**What the task requires**
Take every line from the material that has the word "with" in it.

**Supplied data**
__________
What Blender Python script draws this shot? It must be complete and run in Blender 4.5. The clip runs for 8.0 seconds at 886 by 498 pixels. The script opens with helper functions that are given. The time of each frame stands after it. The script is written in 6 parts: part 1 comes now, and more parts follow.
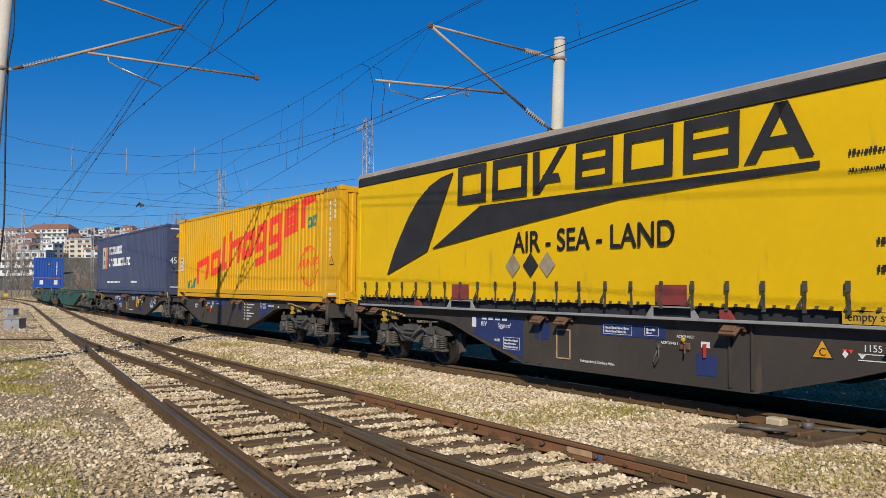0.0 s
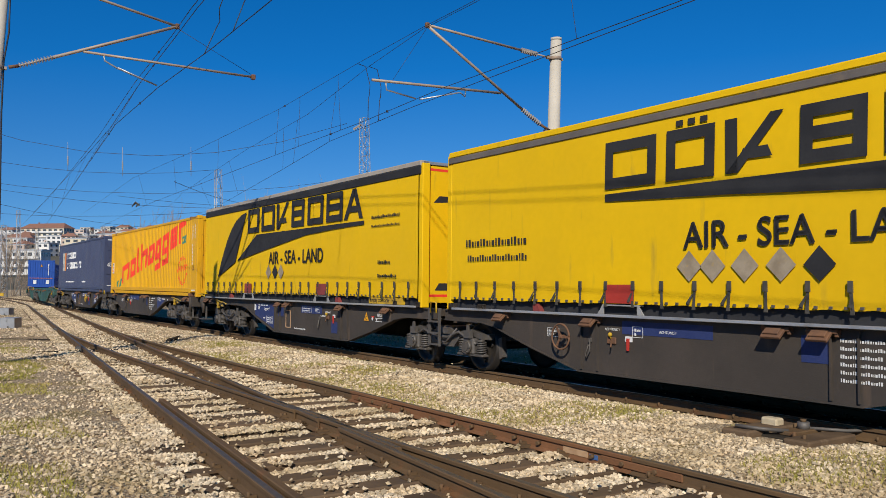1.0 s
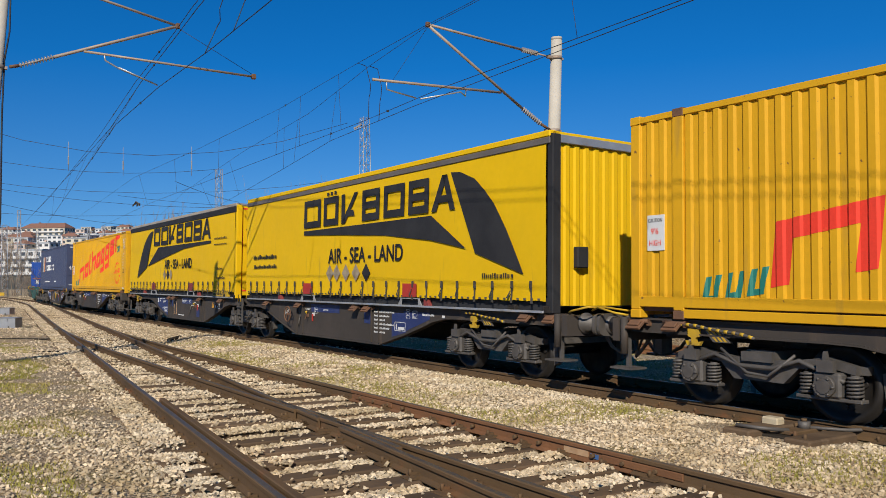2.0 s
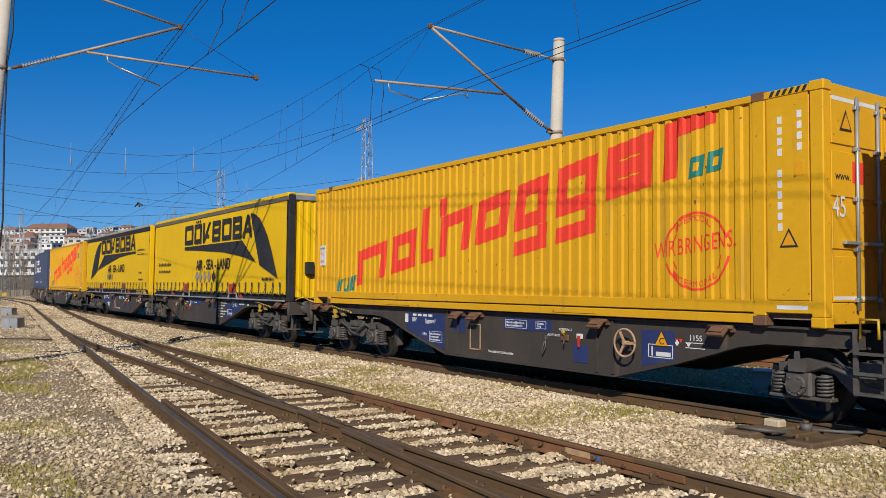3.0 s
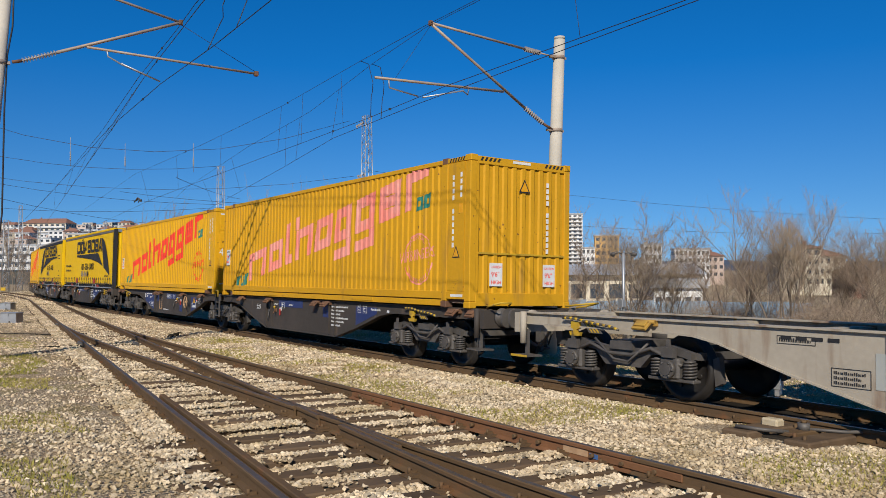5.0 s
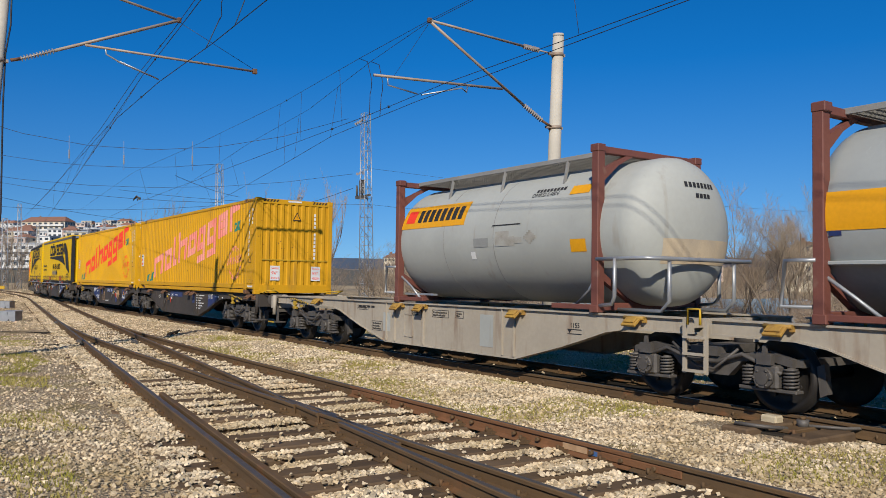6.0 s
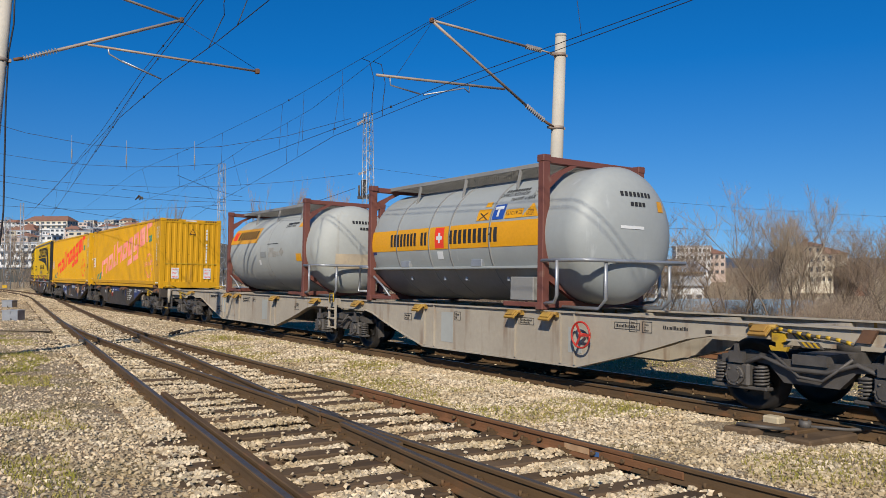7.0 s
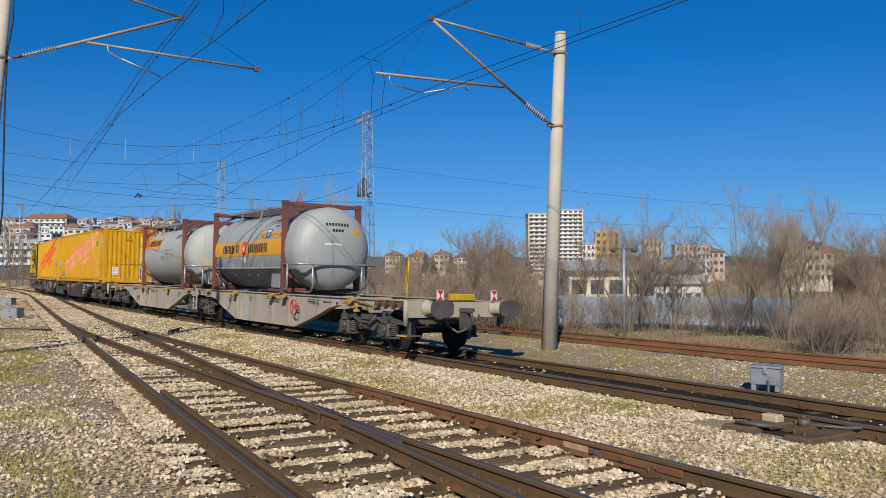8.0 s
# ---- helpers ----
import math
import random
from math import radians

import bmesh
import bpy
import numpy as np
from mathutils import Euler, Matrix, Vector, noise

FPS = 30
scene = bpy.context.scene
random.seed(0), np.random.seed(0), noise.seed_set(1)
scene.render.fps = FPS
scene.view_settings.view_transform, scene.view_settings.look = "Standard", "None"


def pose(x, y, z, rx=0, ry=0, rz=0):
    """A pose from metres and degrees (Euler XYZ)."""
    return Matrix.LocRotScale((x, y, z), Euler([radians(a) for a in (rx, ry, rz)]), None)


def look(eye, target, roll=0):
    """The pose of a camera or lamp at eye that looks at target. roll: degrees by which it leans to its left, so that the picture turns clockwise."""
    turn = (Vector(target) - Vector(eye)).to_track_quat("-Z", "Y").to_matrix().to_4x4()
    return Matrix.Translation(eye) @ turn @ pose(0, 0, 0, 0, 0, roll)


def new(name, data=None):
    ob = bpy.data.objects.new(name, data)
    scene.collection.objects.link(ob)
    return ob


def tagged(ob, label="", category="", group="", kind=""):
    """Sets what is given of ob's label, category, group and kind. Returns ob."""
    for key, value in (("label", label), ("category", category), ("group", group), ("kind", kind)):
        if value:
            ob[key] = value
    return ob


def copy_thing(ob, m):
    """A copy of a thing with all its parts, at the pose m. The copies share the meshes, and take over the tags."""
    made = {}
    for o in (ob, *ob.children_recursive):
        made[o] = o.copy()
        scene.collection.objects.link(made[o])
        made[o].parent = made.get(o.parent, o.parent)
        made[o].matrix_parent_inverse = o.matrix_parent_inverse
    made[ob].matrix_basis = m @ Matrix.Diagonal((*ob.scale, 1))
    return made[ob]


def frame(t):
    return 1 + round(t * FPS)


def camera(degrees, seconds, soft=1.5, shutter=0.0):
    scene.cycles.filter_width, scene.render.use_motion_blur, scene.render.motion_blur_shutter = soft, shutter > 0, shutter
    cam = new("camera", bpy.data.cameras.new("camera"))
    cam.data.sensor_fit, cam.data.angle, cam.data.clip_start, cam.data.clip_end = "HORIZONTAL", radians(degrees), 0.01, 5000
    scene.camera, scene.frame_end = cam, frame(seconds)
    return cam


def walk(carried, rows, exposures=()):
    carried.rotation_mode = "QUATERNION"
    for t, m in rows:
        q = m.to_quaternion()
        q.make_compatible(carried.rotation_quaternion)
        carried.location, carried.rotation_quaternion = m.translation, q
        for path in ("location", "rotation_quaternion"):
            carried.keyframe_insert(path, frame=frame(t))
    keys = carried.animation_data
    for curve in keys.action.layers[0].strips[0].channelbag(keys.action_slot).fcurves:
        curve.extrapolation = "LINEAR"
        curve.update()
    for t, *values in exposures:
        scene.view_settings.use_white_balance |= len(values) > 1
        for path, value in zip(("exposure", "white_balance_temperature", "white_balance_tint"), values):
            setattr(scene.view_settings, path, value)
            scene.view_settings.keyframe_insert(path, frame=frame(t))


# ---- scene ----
# Camera: hand-held on one spot beside the line, with a slight sway.
EYE = (0.0, 0.0, 1.863)
SWAY = [(0.0, 146.094, 1.419, -0.718), (0.5, 145.918, 1.412, -0.675), (1.0, 145.839, 1.402, -0.661),
        (1.5, 145.848, 1.342, -0.700), (3.0, 146.010, 1.460, -0.561), (3.5, 146.048, 1.454, -0.454),
        (4.0, 146.036, 1.390, -0.342), (4.5, 145.985, 1.340, -0.177), (6.0, 145.899, 1.098, -0.316),
        (6.5, 145.960, 1.113, -0.185), (7.0, 146.042, 1.102, -0.208), (7.5, 146.045, 1.075, -0.145),
        (8.0, 145.992, 0.969, -0.154)]


def gaze(yaw, pitch, roll):
    a, b = radians(yaw), radians(pitch)
    way = Vector((math.cos(a) * math.cos(b), math.sin(a) * math.cos(b), math.sin(b)))
    return look(EYE, Vector(EYE) + way * 10, roll)


cam = camera(57.52, 8.0, soft=0.5)
walk(cam, [(t, gaze(a, b, r)) for t, a, b, r in SWAY])

# Light: a clear late-winter noon, the sun behind the camera's back.
SUN_AZ, SUN_EL = math.atan2(-0.67, 0.74), radians(34)
sun_way = Vector((math.cos(SUN_AZ) * math.cos(SUN_EL), math.sin(SUN_AZ) * math.cos(SUN_EL), math.sin(SUN_EL)))
world = bpy.data.worlds.new("sky")
scene.world = world
world.use_nodes = True
sky = world.node_tree.nodes.new("ShaderNodeTexSky")
sky.sky_type, sky.sun_disc = "NISHITA", False
sky.sun_elevation, sky.sun_rotation = SUN_EL, math.pi / 2 - SUN_AZ
sky.air_density, sky.dust_density, sky.ozone_density = 1.0, 0.0, 6.0
backing = world.node_tree.nodes["Background"]
rich = world.node_tree.nodes.new("ShaderNodeHueSaturation")
rich.inputs["Saturation"].default_value = 1.1
aim, lift = world.node_tree.nodes.new("ShaderNodeTexCoord"), world.node_tree.nodes.new("ShaderNodeVectorMath")
lift.inputs[1].default_value = (0, 0, 0.10)
world.node_tree.links.new(aim.outputs["Generated"], lift.inputs[0])
world.node_tree.links.new(lift.outputs[0], sky.inputs[0])
clear = world.node_tree.nodes.new("ShaderNodeMix")
clear.data_type, clear.blend_type = "RGBA", "MULTIPLY"
clear.inputs["Factor"].default_value = 1.0
hue = world.node_tree.nodes.new("ShaderNodeMix")
hue.data_type = "RGBA"
hue.inputs[6].default_value, hue.inputs[7].default_value = (0.92, 1.04, 1.12, 1), (0.55, 1.0, 1.35, 1)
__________
**Answer to this exercise**
What Blender Python script draws this shot? It must be complete and run in Blender 4.5. The clip runs for 8.0 seconds at 886 by 498 pixels. The script opens with helper functions that are given. The time of each frame stands after it. The script is written in 6 parts: part 1 comes now, and more parts follow.
    """A copy of a thing with all its parts, at the pose m. The copies share the meshes, and take over the tags."""
# Camera: hand-held on one spot beside the line, with a slight sway.